→ Your task
Skip the pictures. Reproduce all other material exactly.
══════════
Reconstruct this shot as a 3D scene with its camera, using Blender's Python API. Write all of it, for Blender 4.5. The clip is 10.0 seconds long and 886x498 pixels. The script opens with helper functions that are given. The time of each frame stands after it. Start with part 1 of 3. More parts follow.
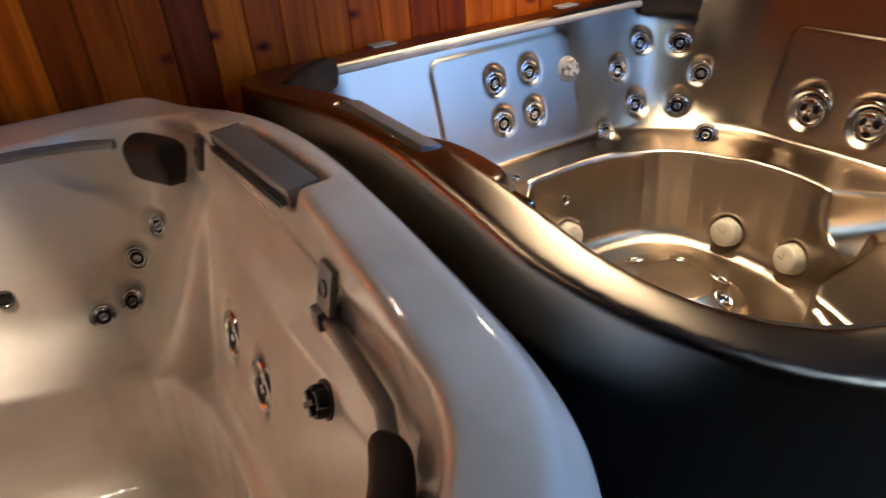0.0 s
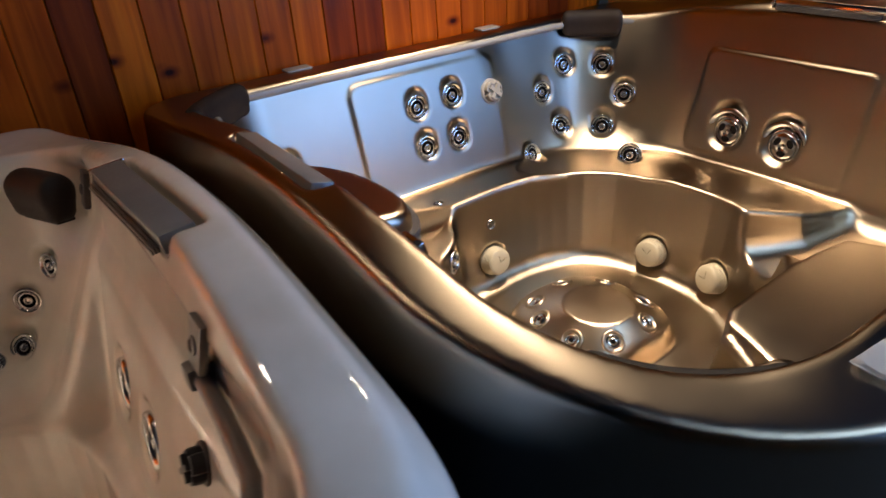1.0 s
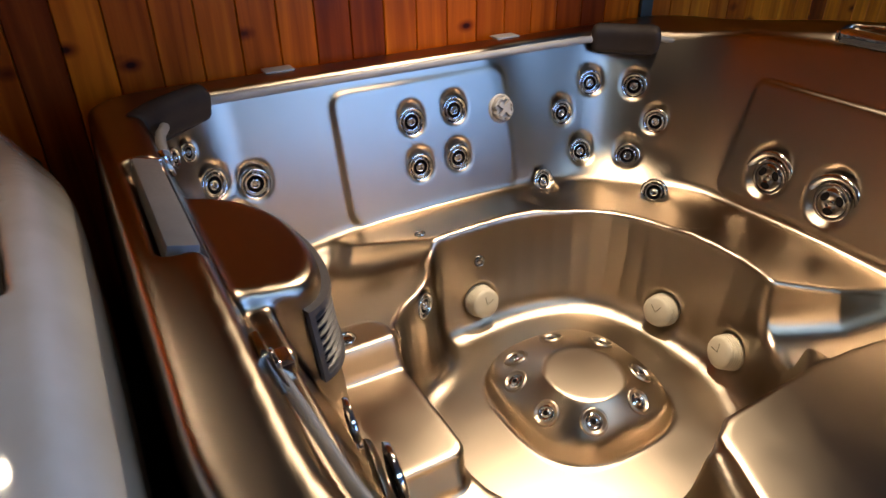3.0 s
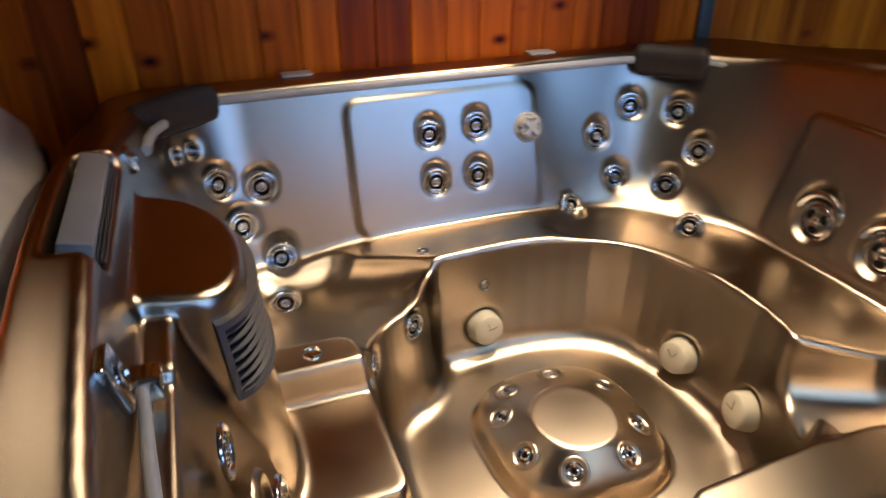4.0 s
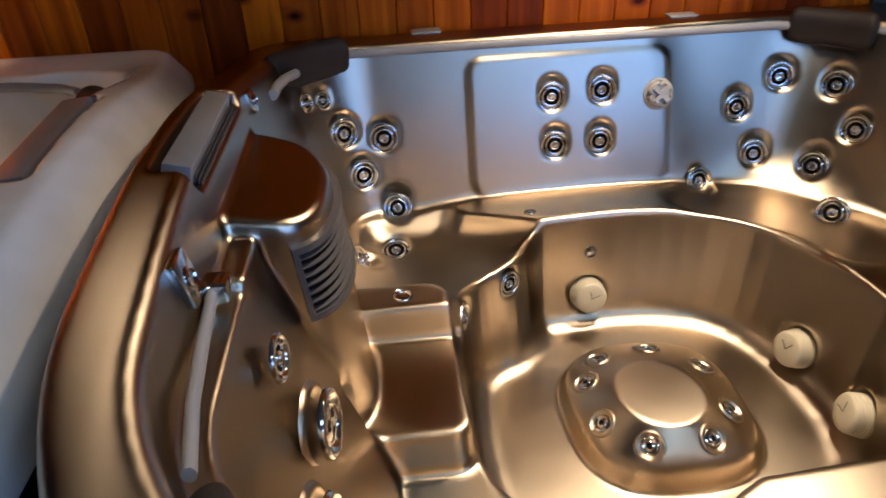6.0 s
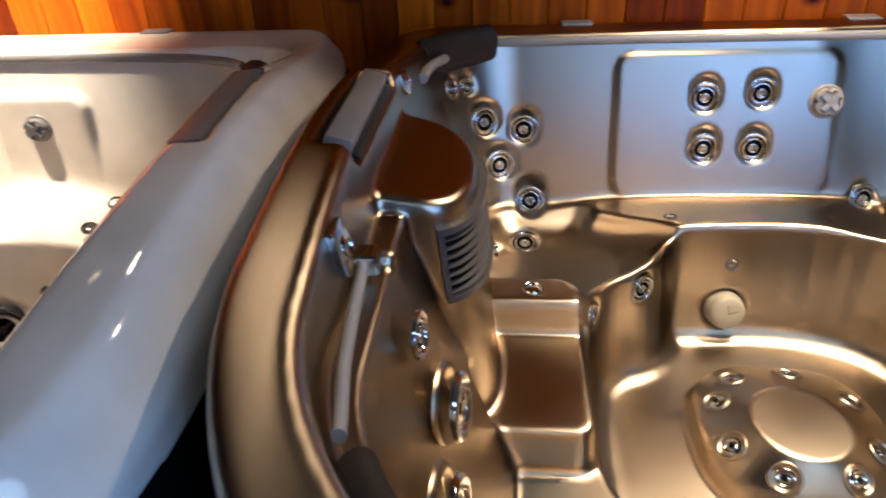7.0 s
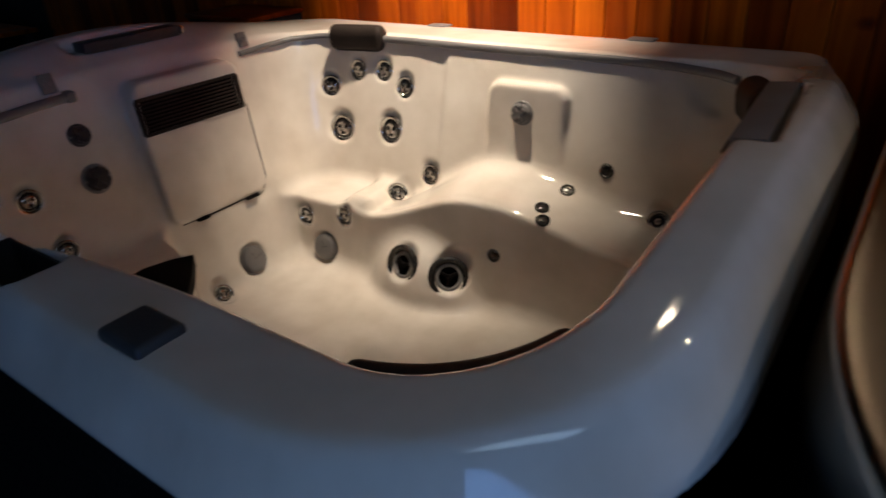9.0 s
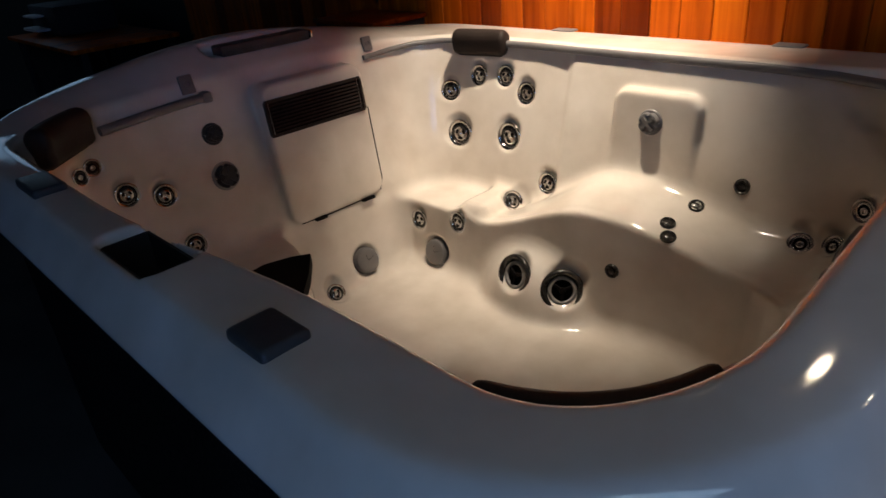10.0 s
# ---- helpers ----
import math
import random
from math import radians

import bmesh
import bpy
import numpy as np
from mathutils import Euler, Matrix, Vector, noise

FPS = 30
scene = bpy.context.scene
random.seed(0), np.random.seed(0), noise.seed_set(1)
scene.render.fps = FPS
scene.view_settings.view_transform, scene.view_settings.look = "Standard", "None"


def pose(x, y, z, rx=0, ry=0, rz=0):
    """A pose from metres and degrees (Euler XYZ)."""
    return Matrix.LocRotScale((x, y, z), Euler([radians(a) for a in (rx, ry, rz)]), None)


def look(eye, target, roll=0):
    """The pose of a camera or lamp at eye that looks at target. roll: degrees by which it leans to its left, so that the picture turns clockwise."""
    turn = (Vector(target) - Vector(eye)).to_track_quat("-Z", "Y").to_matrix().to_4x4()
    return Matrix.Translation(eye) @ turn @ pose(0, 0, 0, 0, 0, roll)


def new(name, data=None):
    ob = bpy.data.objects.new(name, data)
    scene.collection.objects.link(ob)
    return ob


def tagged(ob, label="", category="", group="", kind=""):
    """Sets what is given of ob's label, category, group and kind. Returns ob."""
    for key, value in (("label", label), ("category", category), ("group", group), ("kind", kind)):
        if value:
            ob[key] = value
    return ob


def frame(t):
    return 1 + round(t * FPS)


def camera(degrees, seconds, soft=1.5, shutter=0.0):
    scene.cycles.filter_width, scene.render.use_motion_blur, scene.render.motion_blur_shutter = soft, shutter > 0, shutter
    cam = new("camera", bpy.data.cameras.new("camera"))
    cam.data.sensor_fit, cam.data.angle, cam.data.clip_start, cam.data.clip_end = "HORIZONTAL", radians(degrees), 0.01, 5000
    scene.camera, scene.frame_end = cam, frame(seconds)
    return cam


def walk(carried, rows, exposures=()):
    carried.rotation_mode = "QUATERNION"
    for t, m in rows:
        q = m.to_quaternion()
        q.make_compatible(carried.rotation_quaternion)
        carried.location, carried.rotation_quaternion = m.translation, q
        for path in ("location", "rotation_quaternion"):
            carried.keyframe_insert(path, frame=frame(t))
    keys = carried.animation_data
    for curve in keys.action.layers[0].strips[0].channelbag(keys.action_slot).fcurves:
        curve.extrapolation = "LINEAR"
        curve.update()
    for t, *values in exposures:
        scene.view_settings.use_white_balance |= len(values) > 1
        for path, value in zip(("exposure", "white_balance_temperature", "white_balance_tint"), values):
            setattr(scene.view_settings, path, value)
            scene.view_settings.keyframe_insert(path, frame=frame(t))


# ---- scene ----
cam = camera(67.2, 10.0, shutter=0.5)
PATH = [
    (0, (0.984, 0.113, 1.486), (1.818, 1.625, 0.477), -4.8),
    (0.5, (1.032, 0.157, 1.475), (1.982, 1.608, 0.479), -4.8),
    (1, (1.102, 0.12, 1.489), (2.07, 1.57, 0.508), -3.9),
    (1.5, (1.25, 0.101, 1.466), (2.067, 1.659, 0.514), -2.6),
    (2, (1.365, 0.114, 1.446), (2.096, 1.684, 0.446), -2.3),
    (2.5, (1.39, 0.202, 1.488), (2.179, 1.732, 0.469), -1.4),
    (2.7, (1.407, 0.232, 1.495), (2.237, 1.746, 0.485), -0.9),
    (3.8, (1.624, 0.26, 1.447), (2.366, 1.838, 0.466), -0.4),
    (4, (1.684, 0.229, 1.455), (2.301, 1.866, 0.485), 0.0),
    (4.5, (1.768, 0.166, 1.443), (2.113, 1.874, 0.461), 0.4),
    (5, (1.806, 0.15, 1.447), (2.062, 1.849, 0.424), -1.8),
    (5.2, (1.816, 0.145, 1.447), (2.075, 1.842, 0.42), -2.2),
    (6.3, (1.804, 0.152, 1.434), (1.861, 1.849, 0.378), -2.3),
    (6.5, (1.795, 0.161, 1.429), (1.776, 1.853, 0.363), -2.2),
    (7, (1.758, 0.154, 1.428), (1.58, 1.852, 0.387), -2.6),
    (7.5, (1.683, 0.131, 1.421), (1.303, 1.824, 0.426), -3.0),
    (8, (1.591, 0.087, 1.422), (0.956, 1.721, 0.46), -2.7),
    (8.5, (1.525, 0.029, 1.415), (0.648, 1.555, 0.466), -2.9),
    (9, (1.479, 0.011, 1.409), (0.406, 1.415, 0.473), -3.4),
    (9.5, (1.437, 0.007, 1.394), (0.213, 1.298, 0.481), -3.7),
    (10, (1.418, 0.025, 1.398), (0.108, 1.238, 0.496), -4.9),
]
EXPOSURES = [(0, 0.0), (2.0, -0.1), (4.5, -0.25), (6.5, -0.25), (7.0, -0.2), (7.5, -0.3), (8.0, -1.0), (8.5, -1.4), (9.2, -1.65), (10, -1.6)]
walk(cam, [(t, look(eye, target, roll)) for t, eye, target, roll in PATH], EXPOSURES)

# ---- light ----
world = bpy.data.worlds.new("sky")
scene.world = world
world.use_nodes = True
sky = world.node_tree.nodes.new("ShaderNodeTexSky")
sky.sky_type, sky.sun_disc, sky.sun_elevation, sky.sun_rotation = "NISHITA", False, radians(35), radians(200)
world.node_tree.nodes["Background"].inputs["Strength"].default_value = 0.12
world.node_tree.links.new(sky.outputs["Color"], world.node_tree.nodes["Background"].inputs["Color"])


def area(name, m, size_x, size_y, power, colour, shape="RECTANGLE"):
    lamp = bpy.data.lights.new(name, "AREA")
    lamp.shape, lamp.size, lamp.size_y, lamp.energy, lamp.color = shape, size_x, size_y, power, colour
    ob = new(name, lamp)
    ob.matrix_world = m
    return ob


WINDOW = (3.1, 5.3, 0.1, 2.35)  # x from, x to, z from, z to, in the front wall
FRONT_Y, BACK_Y, LEFT_X, RIGHT_X, CEIL_Z = -2.2, 2.262, -6.2, 7.2, 2.6
area("window_daylight", look((4.2, FRONT_Y - 0.02, 1.225), (4.2, 3, 1.225)), WINDOW[1] - WINDOW[0], WINDOW[3] - WINDOW[2], 145, (0.17, 0.40, 1.0))
# ceiling spots: place, aim, power, cone, colour of the bulb
WARM, NEUTRAL = (1.0, 0.80, 0.575), (1.0, 0.84, 0.66)
DOWNLIGHTS = [
    ((2.95, 1.75), (2.40, 1.15, 0.2), 345, 78, WARM),
    ((2.5, 1.10), (2.6, 1.55, 0.3), 115, 76, WARM),
    ((0.20, 1.80), (-0.05, 2.12, 0.85), 800, 62, NEUTRAL),
    ((1.0, 1.65), (1.25, 1.3, 1.0), 11, 104, WARM),
]
for (lx, ly), aim, power, cone, bulb in DOWNLIGHTS:
    lamp = bpy.data.lights.new("spot_glow", "SPOT")
    lamp.energy, lamp.color, lamp.spot_size, lamp.spot_blend, lamp.shadow_soft_size = power, bulb, radians(cone), 1.0, 0.04
    new("spot_glow", lamp).matrix_world = look((lx, ly, CEIL_Z - 0.16), aim)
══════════
→ Output below
Reconstruct this shot as a 3D scene with its camera, using Blender's Python API. Write all of it, for Blender 4.5. The clip is 10.0 seconds long and 886x498 pixels. The script opens with helper functions that are given. The time of each frame stands after it. Start with part 1 of 3. More parts follow.
0.0 s
1.0 s
3.0 s
4.0 s
6.0 s
7.0 s
9.0 s
10.0 s
# ---- helpers ----
import math
import random
from math import radians

import bmesh
import bpy
import numpy as np
from mathutils import Euler, Matrix, Vector, noise

FPS = 30
scene = bpy.context.scene
random.seed(0), np.random.seed(0), noise.seed_set(1)
scene.render.fps = FPS
scene.view_settings.view_transform, scene.view_settings.look = "Standard", "None"


def pose(x, y, z, rx=0, ry=0, rz=0):
    """A pose from metres and degrees (Euler XYZ)."""
    return Matrix.LocRotScale((x, y, z), Euler([radians(a) for a in (rx, ry, rz)]), None)


def look(eye, target, roll=0):
    """The pose of a camera or lamp at eye that looks at target. roll: degrees by which it leans to its left, so that the picture turns clockwise."""
    turn = (Vector(target) - Vector(eye)).to_track_quat("-Z", "Y").to_matrix().to_4x4()
    return Matrix.Translation(eye) @ turn @ pose(0, 0, 0, 0, 0, roll)


def new(name, data=None):
    ob = bpy.data.objects.new(name, data)
    scene.collection.objects.link(ob)
    return ob


def tagged(ob, label="", category="", group="", kind=""):
    """Sets what is given of ob's label, category, group and kind. Returns ob."""
    for key, value in (("label", label), ("category", category), ("group", group), ("kind", kind)):
        if value:
            ob[key] = value
    return ob


def frame(t):
    return 1 + round(t * FPS)


def camera(degrees, seconds, soft=1.5, shutter=0.0):
    scene.cycles.filter_width, scene.render.use_motion_blur, scene.render.motion_blur_shutter = soft, shutter > 0, shutter
    cam = new("camera", bpy.data.cameras.new("camera"))
    cam.data.sensor_fit, cam.data.angle, cam.data.clip_start, cam.data.clip_end = "HORIZONTAL", radians(degrees), 0.01, 5000
    scene.camera, scene.frame_end = cam, frame(seconds)
    return cam


def walk(carried, rows, exposures=()):
    carried.rotation_mode = "QUATERNION"
    for t, m in rows:
        q = m.to_quaternion()
        q.make_compatible(carried.rotation_quaternion)
        carried.location, carried.rotation_quaternion = m.translation, q
        for path in ("location", "rotation_quaternion"):
            carried.keyframe_insert(path, frame=frame(t))
    keys = carried.animation_data
    for curve in keys.action.layers[0].strips[0].channelbag(keys.action_slot).fcurves:
        curve.extrapolation = "LINEAR"
        curve.update()
    for t, *values in exposures:
        scene.view_settings.use_white_balance |= len(values) > 1
        for path, value in zip(("exposure", "white_balance_temperature", "white_balance_tint"), values):
            setattr(scene.view_settings, path, value)
            scene.view_settings.keyframe_insert(path, frame=frame(t))


# ---- scene ----
cam = camera(67.2, 10.0, shutter=0.5)
PATH = [
    (0, (0.984, 0.113, 1.486), (1.818, 1.625, 0.477), -4.8),
    (0.5, (1.032, 0.157, 1.475), (1.982, 1.608, 0.479), -4.8),
    (1, (1.102, 0.12, 1.489), (2.07, 1.57, 0.508), -3.9),
    (1.5, (1.25, 0.101, 1.466), (2.067, 1.659, 0.514), -2.6),
    (2, (1.365, 0.114, 1.446), (2.096, 1.684, 0.446), -2.3),
    (2.5, (1.39, 0.202, 1.488), (2.179, 1.732, 0.469), -1.4),
    (2.7, (1.407, 0.232, 1.495), (2.237, 1.746, 0.485), -0.9),
    (3.8, (1.624, 0.26, 1.447), (2.366, 1.838, 0.466), -0.4),
    (4, (1.684, 0.229, 1.455), (2.301, 1.866, 0.485), 0.0),
    (4.5, (1.768, 0.166, 1.443), (2.113, 1.874, 0.461), 0.4),
    (5, (1.806, 0.15, 1.447), (2.062, 1.849, 0.424), -1.8),
    (5.2, (1.816, 0.145, 1.447), (2.075, 1.842, 0.42), -2.2),
    (6.3, (1.804, 0.152, 1.434), (1.861, 1.849, 0.378), -2.3),
    (6.5, (1.795, 0.161, 1.429), (1.776, 1.853, 0.363), -2.2),
    (7, (1.758, 0.154, 1.428), (1.58, 1.852, 0.387), -2.6),
    (7.5, (1.683, 0.131, 1.421), (1.303, 1.824, 0.426), -3.0),
    (8, (1.591, 0.087, 1.422), (0.956, 1.721, 0.46), -2.7),
    (8.5, (1.525, 0.029, 1.415), (0.648, 1.555, 0.466), -2.9),
    (9, (1.479, 0.011, 1.409), (0.406, 1.415, 0.473), -3.4),
    (9.5, (1.437, 0.007, 1.394), (0.213, 1.298, 0.481), -3.7),
    (10, (1.418, 0.025, 1.398), (0.108, 1.238, 0.496), -4.9),
]
EXPOSURES = [(0, 0.0), (2.0, -0.1), (4.5, -0.25), (6.5, -0.25), (7.0, -0.2), (7.5, -0.3), (8.0, -1.0), (8.5, -1.4), (9.2, -1.65), (10, -1.6)]
walk(cam, [(t, look(eye, target, roll)) for t, eye, target, roll in PATH], EXPOSURES)

# ---- light ----
world = bpy.data.worlds.new("sky")
scene.world = world
world.use_nodes = True
sky = world.node_tree.nodes.new("ShaderNodeTexSky")
sky.sky_type, sky.sun_disc, sky.sun_elevation, sky.sun_rotation = "NISHITA", False, radians(35), radians(200)
world.node_tree.nodes["Background"].inputs["Strength"].default_value = 0.12
world.node_tree.links.new(sky.outputs["Color"], world.node_tree.nodes["Background"].inputs["Color"])


def area(name, m, size_x, size_y, power, colour, shape="RECTANGLE"):
    lamp = bpy.data.lights.new(name, "AREA")
    lamp.shape, lamp.size, lamp.size_y, lamp.energy, lamp.color = shape, size_x, size_y, power, colour
    ob = new(name, lamp)
    ob.matrix_world = m
    return ob


WINDOW = (3.1, 5.3, 0.1, 2.35)  # x from, x to, z from, z to, in the front wall
FRONT_Y, BACK_Y, LEFT_X, RIGHT_X, CEIL_Z = -2.2, 2.262, -6.2, 7.2, 2.6
area("window_daylight", look((4.2, FRONT_Y - 0.02, 1.225), (4.2, 3, 1.225)), WINDOW[1] - WINDOW[0], WINDOW[3] - WINDOW[2], 145, (0.17, 0.40, 1.0))
# ceiling spots: place, aim, power, cone, colour of the bulb
WARM, NEUTRAL = (1.0, 0.80, 0.575), (1.0, 0.84, 0.66)
DOWNLIGHTS = [
    ((2.95, 1.75), (2.40, 1.15, 0.2), 345, 78, WARM),
    ((2.5, 1.10), (2.6, 1.55, 0.3), 115, 76, WARM),
    ((0.20, 1.80), (-0.05, 2.12, 0.85), 800, 62, NEUTRAL),
    ((1.0, 1.65), (1.25, 1.3, 1.0), 11, 104, WARM),
]
for (lx, ly), aim, power, cone, bulb in DOWNLIGHTS:
    lamp = bpy.data.lights.new("spot_glow", "SPOT")
    lamp.energy, lamp.color, lamp.spot_size, lamp.spot_blend, lamp.shadow_soft_size = power, bulb, radians(cone), 1.0, 0.04
    new("spot_glow", lamp).matrix_world = look((lx, ly, CEIL_Z - 0.16), aim)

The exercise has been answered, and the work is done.